A single file is 225KB, which is 230,787 bytes. If 1440 such files a day, it will be 316MB, that's a lot, I will try to cut down on this.
By storing data as a list with no label:
{
"time_stamp": "2022-06-01T08:20:09.340059",
"vehicle_count": ----,
"data_format": [
"short",
"battery",
"lng",
"lat",
"locked"
],
"vehicle_data": [
[
"----",
--,
----------------------,
----------------------,
true
],
[
"----",
--,
----------------------,
----------------------,
true
],
...
I reduced the file size to 172KB, 176,814 bytes
by not using indent=4
:
{"time_stamp": "2022-06-01T08:21:39.708911", "vehicle_count": ----, "data_format": ["short", "battery", "lng", "lat", "locked"], "vehicle_data": [["----", --, ---------...

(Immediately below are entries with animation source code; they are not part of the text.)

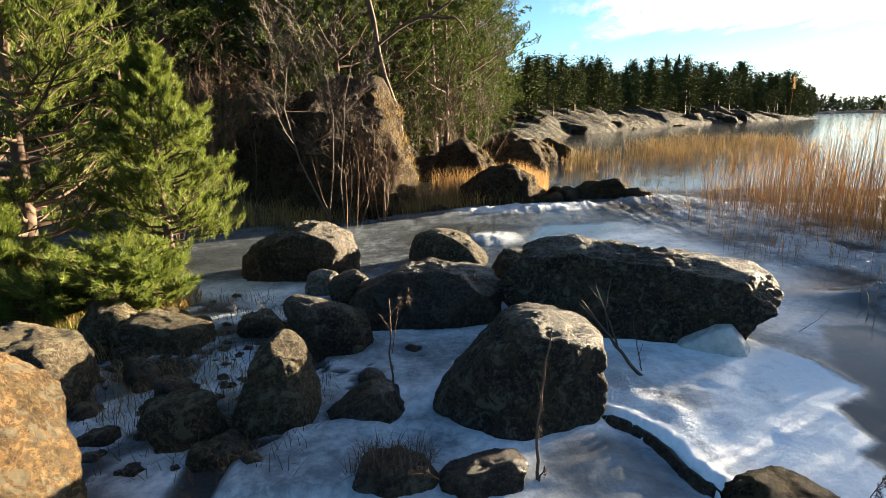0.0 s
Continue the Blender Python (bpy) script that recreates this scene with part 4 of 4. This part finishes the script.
kinds = [pine(120, 11, 0.14, 2.4, 50, 11, 3, 0.18, 0.017, 9, NEEDLE_MID, twigs=False, bunch=0.45, twist=1.4), pine(121, 9, 0.10, 2.4, 50, 11, 3, 0.18, 0.017, 9, NEEDLE_MID, shape="flat", twigs=False, bunch=0.45, twist=1.4), pine(122, 12, 0.28, 2.7, 50, 11, 3, 0.18, 0.017, 9, NEEDLE_MID, shape="flat", twigs=False, bunch=0.45, twist=1.4), pine(123, 6.5, 0.02, 1.9, 50, 11, 3, 0.16, 0.016, 9, NEEDLE_MID, twigs=False, bunch=0.4, twist=1.4)]
rng = random.Random(4)
spots = [(0.1, 21.2, 3, 1.0), (-0.9, 19.5, 1, 1.0), (0.5, 25.5, 3, 1.15), (-1.0, 25, 1, 1.1), (-2.4, 21, 0, 1.0), (-3.6, 18.5, 2, 0.95), (-5.2, 17.0, 0, 1.0), (0.2, 31, 2, 1.0), (1.0, 37, 1, 1.0), (-7.2, 16.5, 3, 1.2), (-8.8, 15.2, 1, 1.0), (-6.5, 13.6, 2, 0.9), (-9.5, 12.3, 0, 1.0), (-11.0, 10.0, 1, 1.0), (-8.6, 9.9, 3, 0.9), (2.0, 46, 0, 1.0), (-4.6, 14.6, 3, 0.8), (-6.8, 11.6, 3, 0.75), (-1.9, 17.2, 3, 0.9), (-0.5, 18.4, 3, 0.75), (0.5, 23.0, 3, 0.85), (-3.0, 15.6, 3, 0.9), (-1.4, 22.5, 3, 1.2), (-5.8, 15.0, 3, 1.0)]
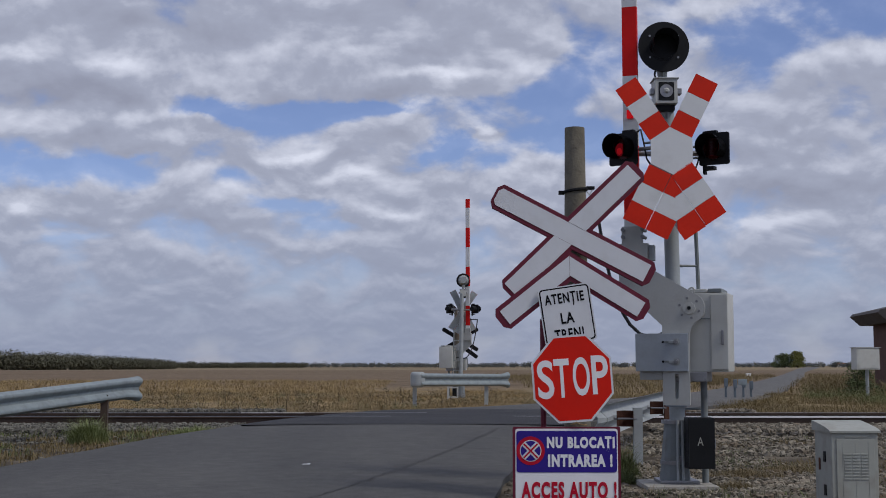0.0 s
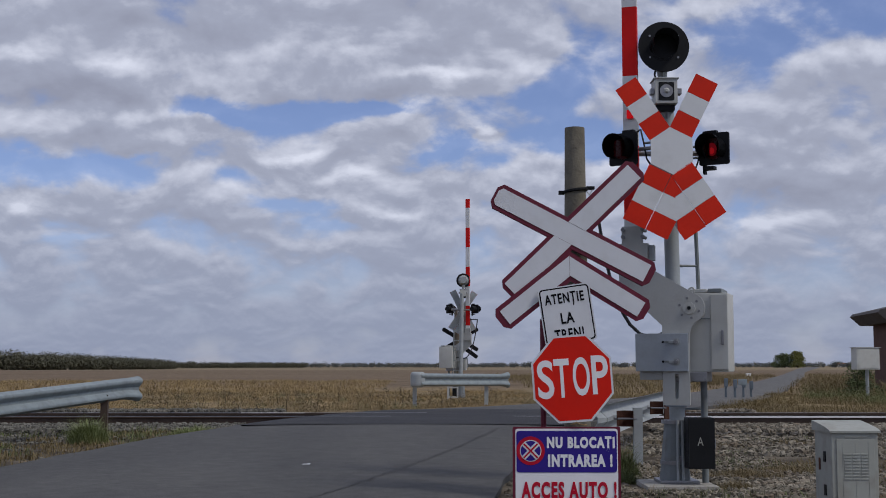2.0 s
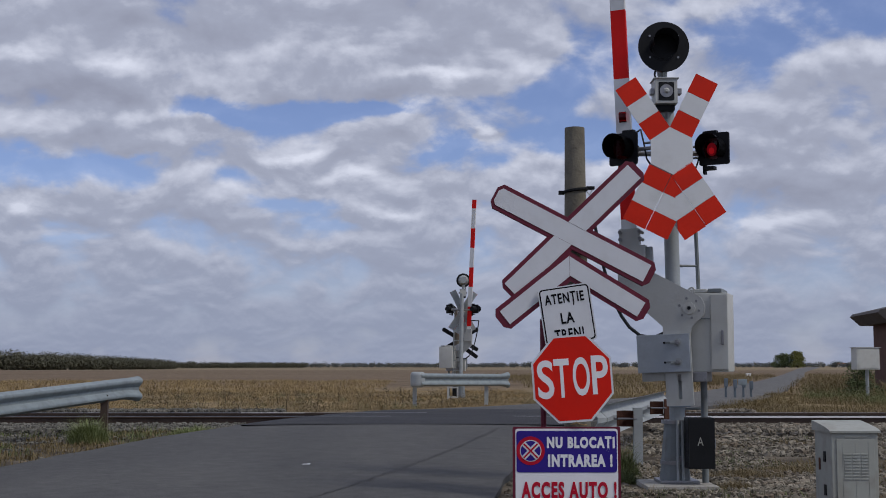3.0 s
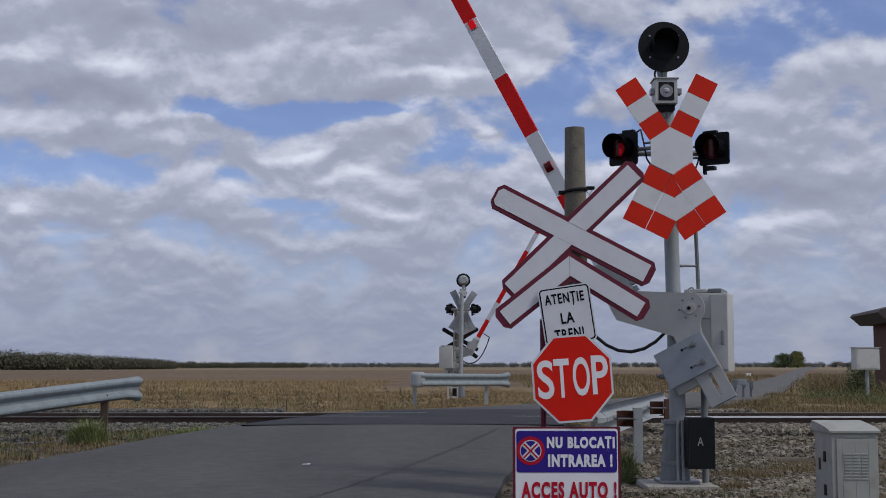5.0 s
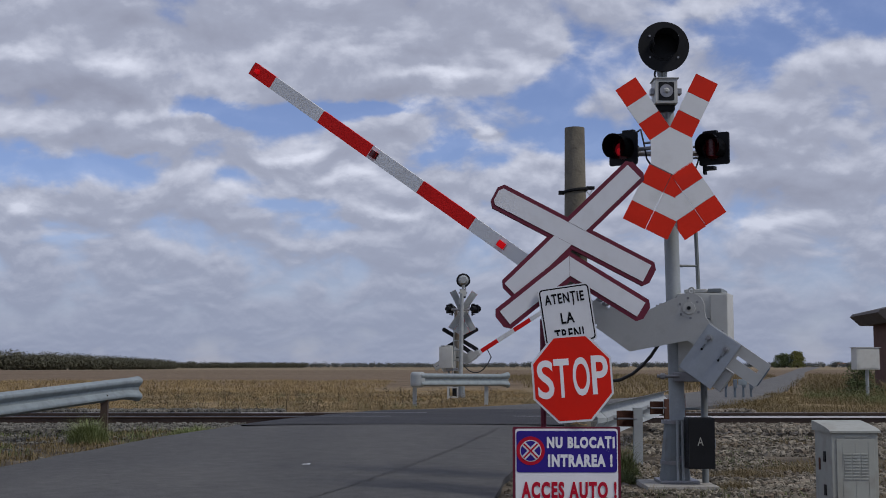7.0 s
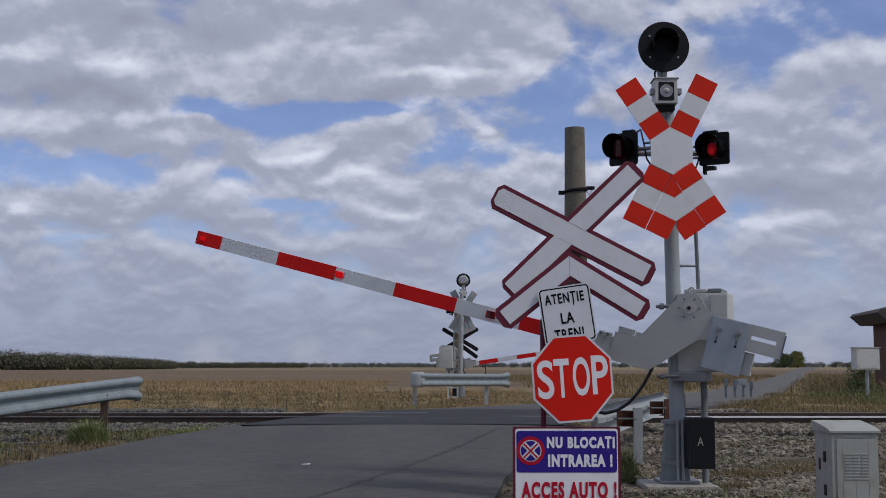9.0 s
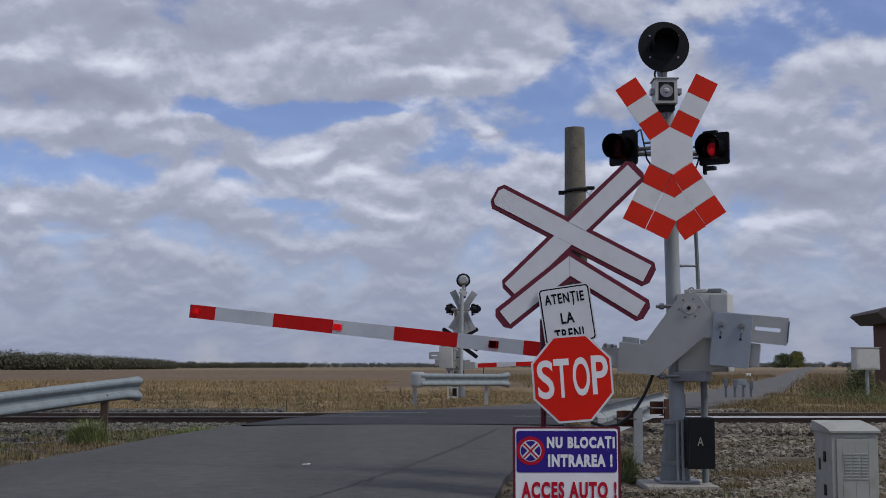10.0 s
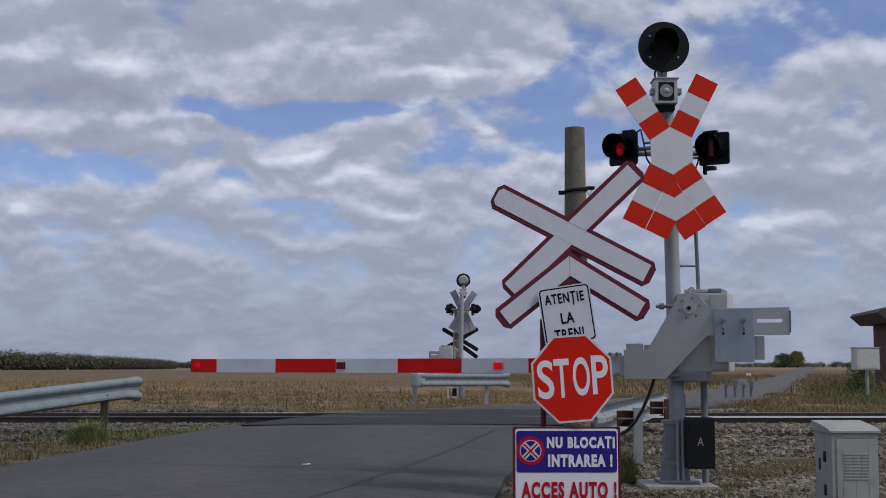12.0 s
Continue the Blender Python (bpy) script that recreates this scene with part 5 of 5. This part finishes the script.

the file size became 71.2KB, 72,939 bytes, I never thought some while space could drive up file size so much
that will be 100MB of data each day for 1440 requests, maybe only 66 MB since they only operate from 6 am to 10 pm, plus stop when it is raining.
I should group the records into hours, so I only generate 24 files a day, since having a bunch of files will slow down the operating system.
What I plan to do in the future
Now that I have calculated the file sizes, I will start coding and see how it goes in the next blog.